## Rows from a dataset of clips and code

________

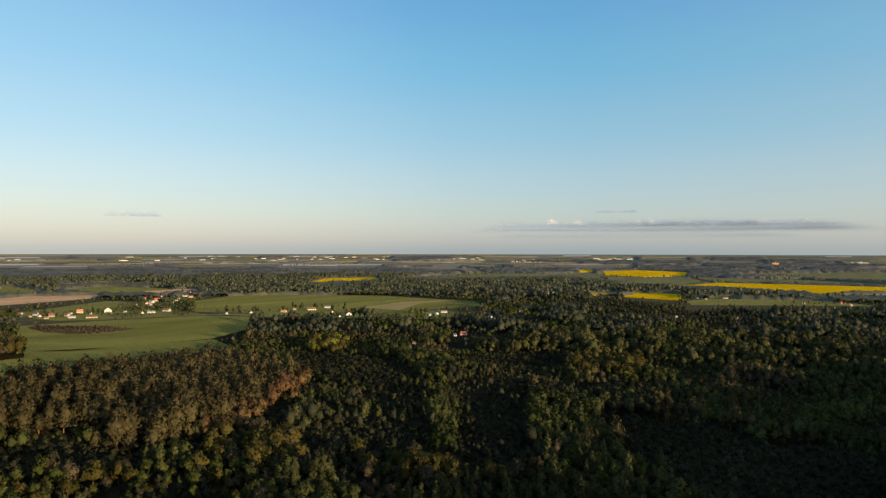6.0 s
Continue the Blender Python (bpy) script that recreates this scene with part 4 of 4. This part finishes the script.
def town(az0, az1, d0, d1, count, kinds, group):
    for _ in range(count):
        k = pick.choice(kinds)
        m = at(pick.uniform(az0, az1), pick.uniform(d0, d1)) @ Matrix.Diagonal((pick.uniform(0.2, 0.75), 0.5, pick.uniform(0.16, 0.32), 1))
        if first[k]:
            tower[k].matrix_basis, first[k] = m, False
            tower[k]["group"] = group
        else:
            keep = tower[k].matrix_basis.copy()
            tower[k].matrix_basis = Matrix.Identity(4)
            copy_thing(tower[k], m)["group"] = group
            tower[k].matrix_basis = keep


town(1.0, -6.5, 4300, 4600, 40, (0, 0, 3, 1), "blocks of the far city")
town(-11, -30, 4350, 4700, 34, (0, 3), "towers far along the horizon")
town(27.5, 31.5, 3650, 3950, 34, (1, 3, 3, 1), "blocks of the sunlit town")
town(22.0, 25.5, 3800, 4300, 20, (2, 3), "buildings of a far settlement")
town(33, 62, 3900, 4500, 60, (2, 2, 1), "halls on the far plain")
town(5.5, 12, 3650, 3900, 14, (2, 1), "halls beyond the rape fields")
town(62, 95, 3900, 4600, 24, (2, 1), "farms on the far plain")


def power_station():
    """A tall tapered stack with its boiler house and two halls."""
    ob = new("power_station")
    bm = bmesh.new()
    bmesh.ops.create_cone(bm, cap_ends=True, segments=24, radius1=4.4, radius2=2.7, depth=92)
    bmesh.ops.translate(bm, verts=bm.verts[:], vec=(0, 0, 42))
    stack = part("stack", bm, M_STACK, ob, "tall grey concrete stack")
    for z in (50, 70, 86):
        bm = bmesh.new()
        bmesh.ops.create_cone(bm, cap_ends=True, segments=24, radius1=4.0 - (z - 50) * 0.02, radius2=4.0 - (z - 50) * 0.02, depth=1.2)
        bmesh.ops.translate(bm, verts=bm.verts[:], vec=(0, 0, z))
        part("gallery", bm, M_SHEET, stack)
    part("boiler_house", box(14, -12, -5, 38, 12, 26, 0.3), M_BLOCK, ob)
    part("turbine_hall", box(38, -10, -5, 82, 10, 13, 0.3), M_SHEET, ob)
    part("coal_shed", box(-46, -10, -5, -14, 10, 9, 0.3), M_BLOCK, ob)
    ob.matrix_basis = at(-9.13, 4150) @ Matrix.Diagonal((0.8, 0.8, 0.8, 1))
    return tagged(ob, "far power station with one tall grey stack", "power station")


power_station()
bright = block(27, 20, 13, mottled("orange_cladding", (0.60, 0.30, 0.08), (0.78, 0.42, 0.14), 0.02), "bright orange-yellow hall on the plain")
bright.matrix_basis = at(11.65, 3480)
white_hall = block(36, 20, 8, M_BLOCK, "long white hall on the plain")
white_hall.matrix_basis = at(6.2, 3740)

________

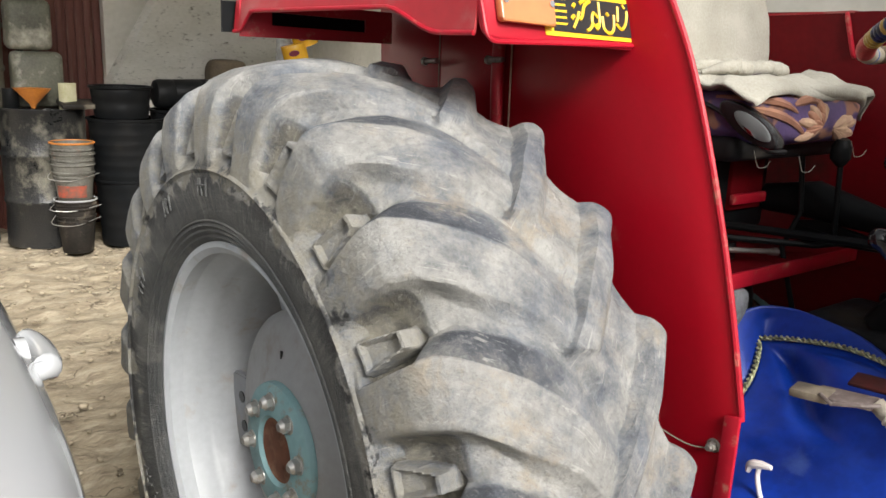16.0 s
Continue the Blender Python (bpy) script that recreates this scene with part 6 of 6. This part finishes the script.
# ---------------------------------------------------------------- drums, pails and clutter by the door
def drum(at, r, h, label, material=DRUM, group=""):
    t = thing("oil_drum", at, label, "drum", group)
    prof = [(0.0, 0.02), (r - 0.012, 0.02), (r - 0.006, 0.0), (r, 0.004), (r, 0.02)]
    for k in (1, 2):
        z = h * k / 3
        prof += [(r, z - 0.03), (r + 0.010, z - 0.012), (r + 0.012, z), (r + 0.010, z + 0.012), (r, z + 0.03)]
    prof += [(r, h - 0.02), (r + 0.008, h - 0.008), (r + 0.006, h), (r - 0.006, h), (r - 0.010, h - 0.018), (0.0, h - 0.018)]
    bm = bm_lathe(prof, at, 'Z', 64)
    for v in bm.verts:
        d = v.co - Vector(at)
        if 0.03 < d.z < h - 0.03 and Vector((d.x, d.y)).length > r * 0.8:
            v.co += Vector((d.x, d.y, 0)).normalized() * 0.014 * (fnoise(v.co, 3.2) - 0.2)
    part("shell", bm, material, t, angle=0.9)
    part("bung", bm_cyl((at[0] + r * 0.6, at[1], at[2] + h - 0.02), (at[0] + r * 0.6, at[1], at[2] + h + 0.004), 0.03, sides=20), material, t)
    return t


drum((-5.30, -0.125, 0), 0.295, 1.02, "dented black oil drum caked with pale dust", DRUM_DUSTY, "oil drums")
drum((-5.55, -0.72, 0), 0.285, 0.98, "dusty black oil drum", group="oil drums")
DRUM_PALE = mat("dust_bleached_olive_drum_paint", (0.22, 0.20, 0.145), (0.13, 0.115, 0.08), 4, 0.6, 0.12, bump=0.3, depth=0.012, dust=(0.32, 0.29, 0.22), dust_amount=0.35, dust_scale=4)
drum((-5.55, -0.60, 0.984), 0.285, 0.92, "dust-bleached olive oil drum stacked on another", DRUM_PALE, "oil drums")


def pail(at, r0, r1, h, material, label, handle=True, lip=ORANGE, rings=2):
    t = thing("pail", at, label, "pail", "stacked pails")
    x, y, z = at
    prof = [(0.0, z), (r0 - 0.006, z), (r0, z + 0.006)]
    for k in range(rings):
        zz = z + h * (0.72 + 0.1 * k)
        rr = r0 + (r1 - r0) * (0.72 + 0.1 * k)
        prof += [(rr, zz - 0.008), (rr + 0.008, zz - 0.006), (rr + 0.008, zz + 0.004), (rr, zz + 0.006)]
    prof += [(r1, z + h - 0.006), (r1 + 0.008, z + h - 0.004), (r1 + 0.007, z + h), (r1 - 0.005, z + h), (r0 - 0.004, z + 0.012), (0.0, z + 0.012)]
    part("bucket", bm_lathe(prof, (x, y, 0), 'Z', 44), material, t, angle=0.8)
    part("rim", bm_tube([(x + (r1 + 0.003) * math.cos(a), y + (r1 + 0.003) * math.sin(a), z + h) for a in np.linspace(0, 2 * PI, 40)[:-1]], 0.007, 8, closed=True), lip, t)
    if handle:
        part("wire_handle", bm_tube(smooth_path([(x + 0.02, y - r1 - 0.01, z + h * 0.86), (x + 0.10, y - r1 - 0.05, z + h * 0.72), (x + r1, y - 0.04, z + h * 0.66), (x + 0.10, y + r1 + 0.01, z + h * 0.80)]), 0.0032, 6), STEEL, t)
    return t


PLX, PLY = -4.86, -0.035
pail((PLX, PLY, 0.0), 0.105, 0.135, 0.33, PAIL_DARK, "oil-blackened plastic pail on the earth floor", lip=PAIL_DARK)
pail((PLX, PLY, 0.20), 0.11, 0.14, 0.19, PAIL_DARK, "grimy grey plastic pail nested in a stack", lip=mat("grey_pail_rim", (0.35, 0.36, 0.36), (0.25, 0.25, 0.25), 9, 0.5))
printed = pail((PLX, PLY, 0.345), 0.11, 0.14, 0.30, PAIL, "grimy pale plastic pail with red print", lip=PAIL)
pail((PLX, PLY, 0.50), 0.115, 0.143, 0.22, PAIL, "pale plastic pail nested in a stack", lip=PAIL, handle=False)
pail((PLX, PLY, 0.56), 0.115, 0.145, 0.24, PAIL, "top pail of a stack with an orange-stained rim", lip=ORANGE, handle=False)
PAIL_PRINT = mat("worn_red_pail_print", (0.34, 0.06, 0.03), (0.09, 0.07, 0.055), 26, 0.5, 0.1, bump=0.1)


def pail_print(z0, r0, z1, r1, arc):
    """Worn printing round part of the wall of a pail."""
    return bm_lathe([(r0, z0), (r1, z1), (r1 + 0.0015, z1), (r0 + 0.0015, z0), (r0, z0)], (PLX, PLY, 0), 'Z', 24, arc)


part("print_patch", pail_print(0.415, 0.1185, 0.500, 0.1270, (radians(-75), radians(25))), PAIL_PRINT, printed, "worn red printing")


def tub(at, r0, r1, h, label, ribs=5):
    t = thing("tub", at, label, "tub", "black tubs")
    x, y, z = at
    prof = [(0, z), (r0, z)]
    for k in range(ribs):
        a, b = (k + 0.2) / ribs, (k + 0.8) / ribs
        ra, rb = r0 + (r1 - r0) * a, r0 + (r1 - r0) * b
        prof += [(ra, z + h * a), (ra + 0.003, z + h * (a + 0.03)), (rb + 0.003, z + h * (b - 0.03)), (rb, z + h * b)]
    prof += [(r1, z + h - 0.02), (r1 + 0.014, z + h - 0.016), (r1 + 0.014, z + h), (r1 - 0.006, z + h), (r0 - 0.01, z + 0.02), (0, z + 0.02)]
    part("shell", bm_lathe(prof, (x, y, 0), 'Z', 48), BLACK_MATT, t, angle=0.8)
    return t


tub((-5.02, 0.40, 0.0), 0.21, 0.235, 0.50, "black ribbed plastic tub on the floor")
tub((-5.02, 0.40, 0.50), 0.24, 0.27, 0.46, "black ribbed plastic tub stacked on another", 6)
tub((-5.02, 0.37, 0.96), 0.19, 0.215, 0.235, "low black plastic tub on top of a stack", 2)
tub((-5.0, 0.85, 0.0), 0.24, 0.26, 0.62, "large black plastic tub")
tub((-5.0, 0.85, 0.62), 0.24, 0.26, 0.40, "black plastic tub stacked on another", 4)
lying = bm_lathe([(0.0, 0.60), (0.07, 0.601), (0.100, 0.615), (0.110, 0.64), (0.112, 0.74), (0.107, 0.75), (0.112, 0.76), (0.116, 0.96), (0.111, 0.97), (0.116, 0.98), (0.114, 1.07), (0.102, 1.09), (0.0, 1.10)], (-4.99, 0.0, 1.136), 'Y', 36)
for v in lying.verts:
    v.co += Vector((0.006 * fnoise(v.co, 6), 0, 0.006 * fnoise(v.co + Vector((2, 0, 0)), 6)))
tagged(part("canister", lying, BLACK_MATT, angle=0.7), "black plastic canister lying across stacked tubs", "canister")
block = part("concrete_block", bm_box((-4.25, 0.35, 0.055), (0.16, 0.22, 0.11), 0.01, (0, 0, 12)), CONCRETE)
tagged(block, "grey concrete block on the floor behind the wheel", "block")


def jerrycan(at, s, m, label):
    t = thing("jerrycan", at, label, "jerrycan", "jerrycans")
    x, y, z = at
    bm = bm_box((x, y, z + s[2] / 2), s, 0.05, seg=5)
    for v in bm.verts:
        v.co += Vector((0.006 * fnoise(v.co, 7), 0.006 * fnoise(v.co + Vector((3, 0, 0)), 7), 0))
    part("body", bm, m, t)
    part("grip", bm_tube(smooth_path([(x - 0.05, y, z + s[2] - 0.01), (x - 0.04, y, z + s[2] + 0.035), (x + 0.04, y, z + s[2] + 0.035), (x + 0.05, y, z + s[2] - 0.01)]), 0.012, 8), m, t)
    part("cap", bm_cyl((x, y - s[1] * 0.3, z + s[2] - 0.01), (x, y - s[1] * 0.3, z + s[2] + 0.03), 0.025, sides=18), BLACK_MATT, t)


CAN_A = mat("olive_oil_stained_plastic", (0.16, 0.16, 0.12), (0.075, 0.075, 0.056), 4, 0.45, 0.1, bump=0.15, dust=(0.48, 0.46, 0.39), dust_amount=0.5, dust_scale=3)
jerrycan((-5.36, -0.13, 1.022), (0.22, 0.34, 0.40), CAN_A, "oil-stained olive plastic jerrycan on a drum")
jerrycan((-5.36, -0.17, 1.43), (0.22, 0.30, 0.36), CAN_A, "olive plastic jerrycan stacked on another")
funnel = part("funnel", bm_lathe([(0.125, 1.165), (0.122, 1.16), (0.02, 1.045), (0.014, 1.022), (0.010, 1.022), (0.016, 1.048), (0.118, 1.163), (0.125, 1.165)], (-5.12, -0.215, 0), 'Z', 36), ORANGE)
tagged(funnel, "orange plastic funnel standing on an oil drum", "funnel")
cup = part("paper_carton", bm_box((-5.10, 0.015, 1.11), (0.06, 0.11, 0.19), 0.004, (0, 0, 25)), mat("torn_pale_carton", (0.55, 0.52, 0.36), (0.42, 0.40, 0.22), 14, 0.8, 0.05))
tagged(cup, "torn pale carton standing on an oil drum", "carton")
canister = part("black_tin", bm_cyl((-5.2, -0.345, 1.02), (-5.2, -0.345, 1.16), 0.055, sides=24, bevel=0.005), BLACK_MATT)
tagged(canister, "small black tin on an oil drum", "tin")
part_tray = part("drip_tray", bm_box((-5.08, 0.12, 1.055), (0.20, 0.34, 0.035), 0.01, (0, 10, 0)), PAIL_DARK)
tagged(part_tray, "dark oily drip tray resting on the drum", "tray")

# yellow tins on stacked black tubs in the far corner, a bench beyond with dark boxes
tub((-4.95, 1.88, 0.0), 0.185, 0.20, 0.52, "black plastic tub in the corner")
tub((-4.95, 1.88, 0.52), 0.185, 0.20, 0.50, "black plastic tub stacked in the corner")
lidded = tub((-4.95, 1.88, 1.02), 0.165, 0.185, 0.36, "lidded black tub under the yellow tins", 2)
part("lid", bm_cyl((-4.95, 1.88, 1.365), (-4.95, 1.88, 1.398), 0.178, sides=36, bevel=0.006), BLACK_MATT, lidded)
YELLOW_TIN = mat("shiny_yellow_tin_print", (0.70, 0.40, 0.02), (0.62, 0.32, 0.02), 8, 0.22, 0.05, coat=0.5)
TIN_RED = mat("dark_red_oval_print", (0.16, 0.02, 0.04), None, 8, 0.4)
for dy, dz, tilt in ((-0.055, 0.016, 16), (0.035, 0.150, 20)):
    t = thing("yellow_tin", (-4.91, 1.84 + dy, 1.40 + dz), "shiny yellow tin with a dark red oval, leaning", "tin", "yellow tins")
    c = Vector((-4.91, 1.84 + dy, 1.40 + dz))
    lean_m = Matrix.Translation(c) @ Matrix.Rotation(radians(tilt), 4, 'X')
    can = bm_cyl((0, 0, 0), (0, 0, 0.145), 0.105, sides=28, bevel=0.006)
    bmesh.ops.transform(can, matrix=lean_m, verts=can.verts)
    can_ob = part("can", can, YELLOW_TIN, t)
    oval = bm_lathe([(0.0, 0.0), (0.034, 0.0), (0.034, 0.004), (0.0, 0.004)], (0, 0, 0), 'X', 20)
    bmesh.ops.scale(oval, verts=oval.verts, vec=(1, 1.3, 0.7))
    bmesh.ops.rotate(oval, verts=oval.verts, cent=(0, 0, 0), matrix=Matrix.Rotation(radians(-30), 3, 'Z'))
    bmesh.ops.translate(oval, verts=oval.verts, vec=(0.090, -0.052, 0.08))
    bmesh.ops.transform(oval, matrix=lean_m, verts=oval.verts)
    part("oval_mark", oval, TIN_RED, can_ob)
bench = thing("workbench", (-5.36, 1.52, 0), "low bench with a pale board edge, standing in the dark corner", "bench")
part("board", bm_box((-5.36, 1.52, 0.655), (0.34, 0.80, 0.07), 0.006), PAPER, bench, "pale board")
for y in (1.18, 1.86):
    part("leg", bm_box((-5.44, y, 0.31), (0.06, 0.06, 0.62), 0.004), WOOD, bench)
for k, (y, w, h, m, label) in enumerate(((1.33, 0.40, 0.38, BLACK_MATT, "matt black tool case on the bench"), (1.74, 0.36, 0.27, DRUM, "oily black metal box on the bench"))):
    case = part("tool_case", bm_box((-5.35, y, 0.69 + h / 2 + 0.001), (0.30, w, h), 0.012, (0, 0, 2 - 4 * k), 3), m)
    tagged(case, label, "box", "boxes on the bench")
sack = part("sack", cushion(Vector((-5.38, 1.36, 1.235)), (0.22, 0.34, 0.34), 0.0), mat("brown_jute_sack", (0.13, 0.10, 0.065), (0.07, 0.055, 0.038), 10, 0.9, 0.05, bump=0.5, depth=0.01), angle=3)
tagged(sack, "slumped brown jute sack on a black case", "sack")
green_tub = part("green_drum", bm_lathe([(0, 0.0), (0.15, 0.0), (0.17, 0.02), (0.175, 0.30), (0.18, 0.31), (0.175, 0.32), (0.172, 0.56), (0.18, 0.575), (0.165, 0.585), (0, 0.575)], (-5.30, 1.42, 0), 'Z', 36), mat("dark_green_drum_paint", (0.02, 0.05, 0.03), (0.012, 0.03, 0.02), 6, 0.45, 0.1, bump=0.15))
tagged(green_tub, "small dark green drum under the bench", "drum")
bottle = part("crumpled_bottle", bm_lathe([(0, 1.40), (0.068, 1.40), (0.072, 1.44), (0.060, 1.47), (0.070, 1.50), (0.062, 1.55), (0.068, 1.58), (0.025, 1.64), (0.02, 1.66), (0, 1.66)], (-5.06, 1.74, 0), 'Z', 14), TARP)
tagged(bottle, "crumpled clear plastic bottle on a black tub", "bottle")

________

Above are the records; from them, give again exactly the lines from the one containing "6. This part finishes the script." to the one containing "olive oil drum", both lines included, and nothing more.

Continue the Blender Python (bpy) script that recreates this scene with part 6 of 6. This part finishes the script.
# ---------------------------------------------------------------- drums, pails and clutter by the door
def drum(at, r, h, label, material=DRUM, group=""):
    t = thing("oil_drum", at, label, "drum", group)
    prof = [(0.0, 0.02), (r - 0.012, 0.02), (r - 0.006, 0.0), (r, 0.004), (r, 0.02)]
    for k in (1, 2):
        z = h * k / 3
        prof += [(r, z - 0.03), (r + 0.010, z - 0.012), (r + 0.012, z), (r + 0.010, z + 0.012), (r, z + 0.03)]
    prof += [(r, h - 0.02), (r + 0.008, h - 0.008), (r + 0.006, h), (r - 0.006, h), (r - 0.010, h - 0.018), (0.0, h - 0.018)]
    bm = bm_lathe(prof, at, 'Z', 64)
    for v in bm.verts:
        d = v.co - Vector(at)
        if 0.03 < d.z < h - 0.03 and Vector((d.x, d.y)).length > r * 0.8:
            v.co += Vector((d.x, d.y, 0)).normalized() * 0.014 * (fnoise(v.co, 3.2) - 0.2)
    part("shell", bm, material, t, angle=0.9)
    part("bung", bm_cyl((at[0] + r * 0.6, at[1], at[2] + h - 0.02), (at[0] + r * 0.6, at[1], at[2] + h + 0.004), 0.03, sides=20), material, t)
    return t


drum((-5.30, -0.125, 0), 0.295, 1.02, "dented black oil drum caked with pale dust", DRUM_DUSTY, "oil drums")
drum((-5.55, -0.72, 0), 0.285, 0.98, "dusty black oil drum", group="oil drums")
DRUM_PALE = mat("dust_bleached_olive_drum_paint", (0.22, 0.20, 0.145), (0.13, 0.115, 0.08), 4, 0.6, 0.12, bump=0.3, depth=0.012, dust=(0.32, 0.29, 0.22), dust_amount=0.35, dust_scale=4)
drum((-5.55, -0.60, 0.984), 0.285, 0.92, "dust-bleached olive oil drum stacked on another", DRUM_PALE, "oil drums")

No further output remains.